The Strategic Response

If the analysis above is correct — and AlphaGo provides strong evidence that it is — then institutional investors should adjust their approach to machine learning investments across asset classes.

In public markets, weight AI capabilities more heavily when valuing large technology companies. The market currently treats machine learning as a feature, not a platform. Companies with leading AI research labs and the data to train them at scale are building moats that will be difficult to breach. These advantages are undervalued because they do not yet show up clearly in revenue or margin expansion. They will.

In private markets, apply stricter filters to machine learning startups. The default assumption should be that any horizontal machine learning capability will eventually be replicated by platforms with superior resources. Investment theses must clearly articulate either a proprietary data advantage or a domain-specific problem where incumbents lack expertise and distribution. Generic 'AI for X' pitches should be discounted heavily unless the data moat is explicit and defensible.

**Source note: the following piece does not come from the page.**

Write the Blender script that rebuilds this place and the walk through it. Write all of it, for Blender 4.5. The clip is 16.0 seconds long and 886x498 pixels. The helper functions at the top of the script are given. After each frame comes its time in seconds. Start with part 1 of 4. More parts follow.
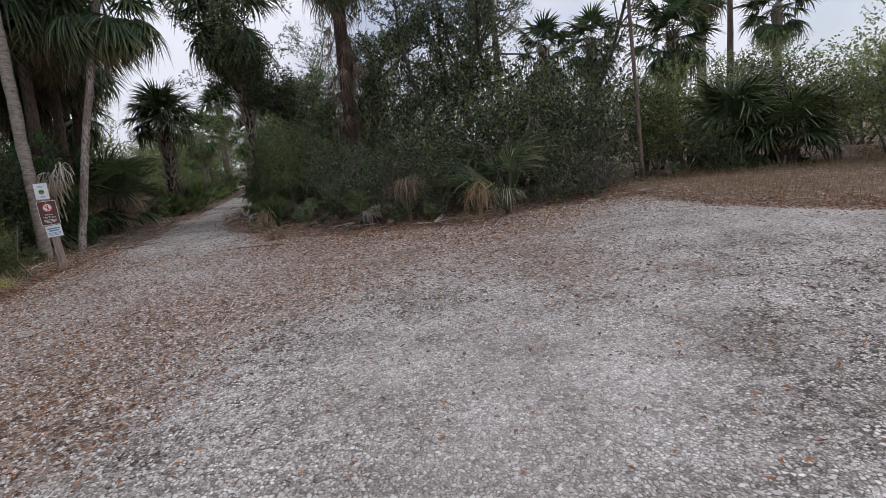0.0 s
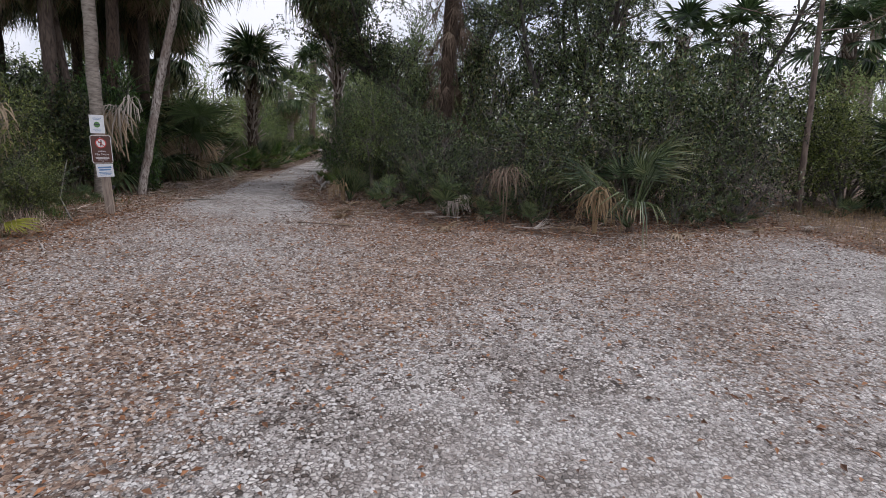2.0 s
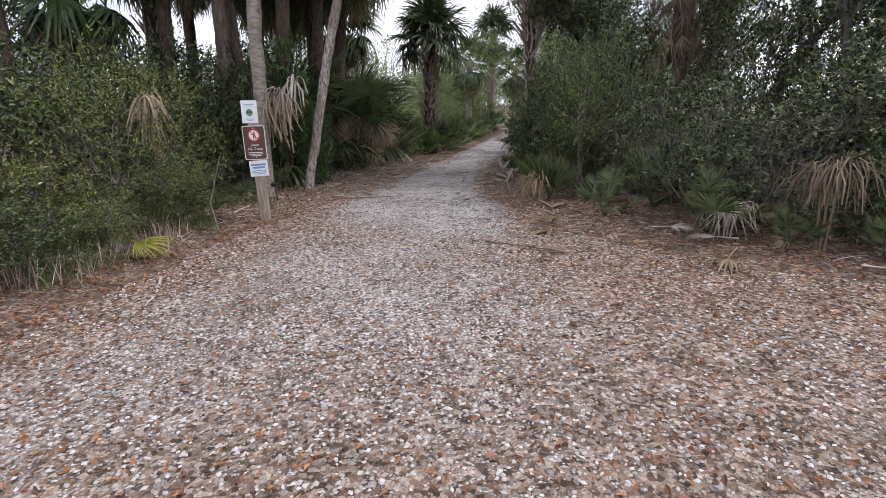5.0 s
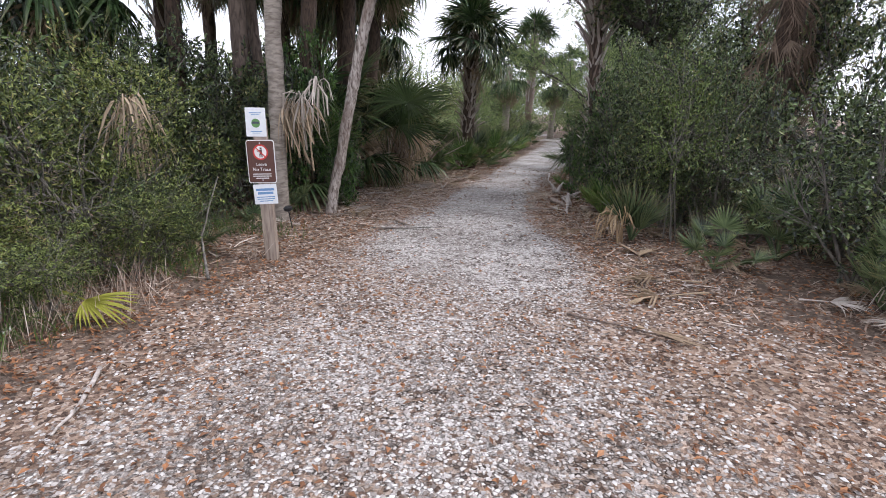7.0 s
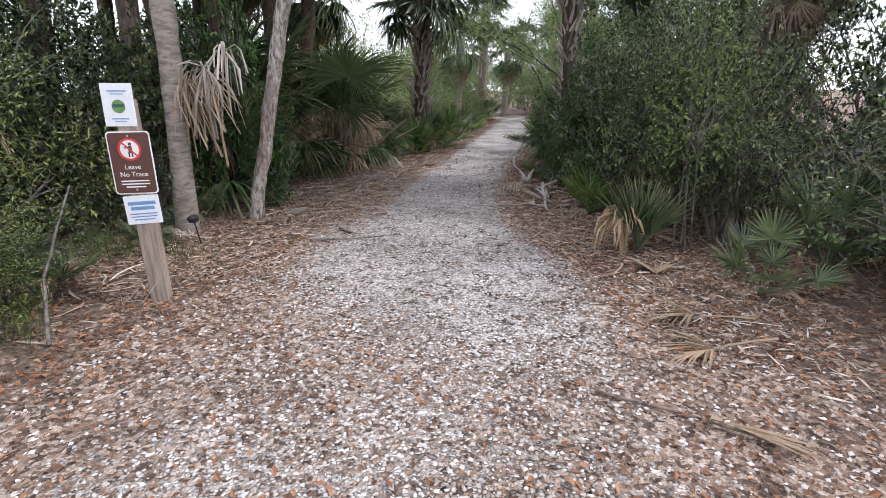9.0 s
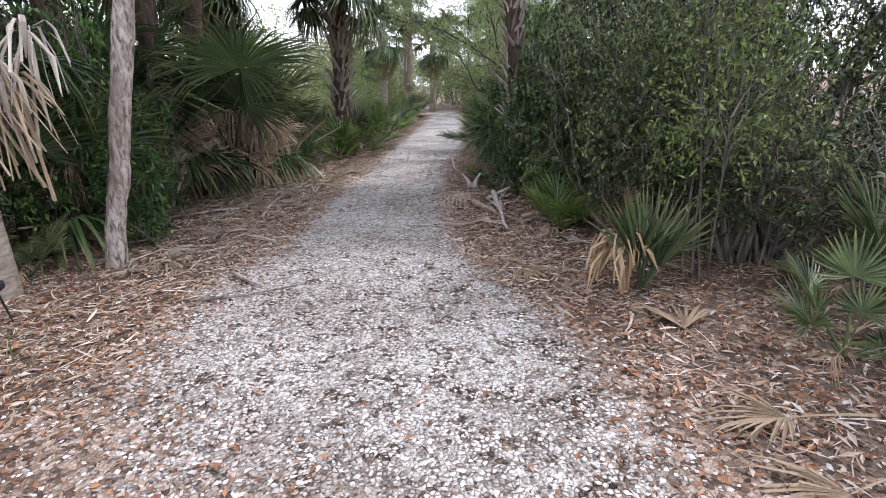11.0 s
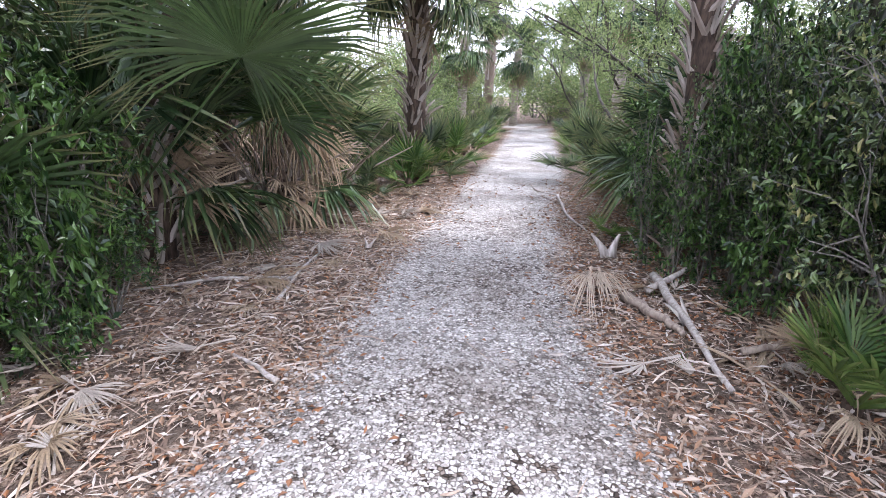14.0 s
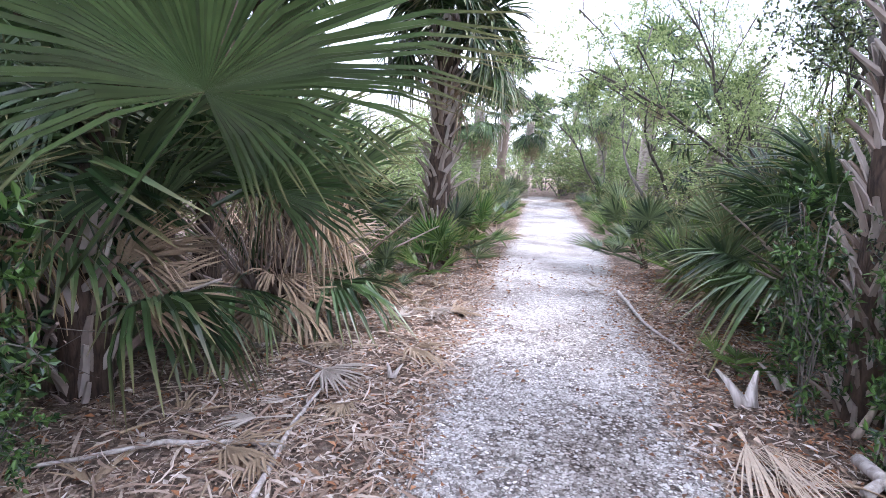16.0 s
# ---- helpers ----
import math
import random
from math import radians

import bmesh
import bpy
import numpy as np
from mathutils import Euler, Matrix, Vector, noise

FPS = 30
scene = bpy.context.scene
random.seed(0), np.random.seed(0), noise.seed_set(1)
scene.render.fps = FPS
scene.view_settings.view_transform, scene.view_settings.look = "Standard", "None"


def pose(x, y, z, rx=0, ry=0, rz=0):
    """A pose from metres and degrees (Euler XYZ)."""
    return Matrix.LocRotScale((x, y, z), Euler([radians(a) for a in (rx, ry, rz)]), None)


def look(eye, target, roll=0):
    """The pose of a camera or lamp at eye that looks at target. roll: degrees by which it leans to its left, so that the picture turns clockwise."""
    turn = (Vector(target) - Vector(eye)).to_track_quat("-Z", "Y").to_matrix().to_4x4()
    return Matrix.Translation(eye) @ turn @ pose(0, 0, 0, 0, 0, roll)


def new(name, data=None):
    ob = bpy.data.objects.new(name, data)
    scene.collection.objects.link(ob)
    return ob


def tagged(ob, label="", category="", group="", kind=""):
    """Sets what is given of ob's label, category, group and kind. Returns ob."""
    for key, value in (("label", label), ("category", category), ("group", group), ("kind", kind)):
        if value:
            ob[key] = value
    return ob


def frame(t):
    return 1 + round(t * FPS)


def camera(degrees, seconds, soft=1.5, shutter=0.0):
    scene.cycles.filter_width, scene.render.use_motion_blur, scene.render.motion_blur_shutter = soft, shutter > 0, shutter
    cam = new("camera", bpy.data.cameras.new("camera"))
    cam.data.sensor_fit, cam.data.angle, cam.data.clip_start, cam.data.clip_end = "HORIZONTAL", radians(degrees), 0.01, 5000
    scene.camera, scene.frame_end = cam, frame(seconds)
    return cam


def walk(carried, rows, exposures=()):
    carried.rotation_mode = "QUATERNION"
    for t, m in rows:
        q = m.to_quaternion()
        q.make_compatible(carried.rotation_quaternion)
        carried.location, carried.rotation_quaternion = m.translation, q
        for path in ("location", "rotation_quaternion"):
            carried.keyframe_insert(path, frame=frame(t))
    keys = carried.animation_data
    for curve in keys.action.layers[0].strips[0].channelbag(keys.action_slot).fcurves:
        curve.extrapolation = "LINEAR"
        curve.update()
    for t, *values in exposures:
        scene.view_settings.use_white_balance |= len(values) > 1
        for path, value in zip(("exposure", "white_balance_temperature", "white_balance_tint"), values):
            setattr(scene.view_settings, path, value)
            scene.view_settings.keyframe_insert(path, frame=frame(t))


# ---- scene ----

Most importantly, recognize that the easy money in this cycle has been made. The machine learning infrastructure layer is consolidating around incumbents with compounding advantages. The application layer opportunities remain, but they require more careful underwriting of competitive dynamics and exit paths. The promiscuous optimism that worked when mobile was democratizing access to customers does not translate to an era when intelligence infrastructure concentrates in fewer hands.

AlphaGo won five games against a professional Go player this month. For technology investors, the lesson is not about game-playing AI. It is about recognizing when structural advantages in capital, data, and computational resources make certain technology themes friendlier to incumbents than insurgents. Machine learning is increasingly one of those themes, and our investment approach should reflect that reality.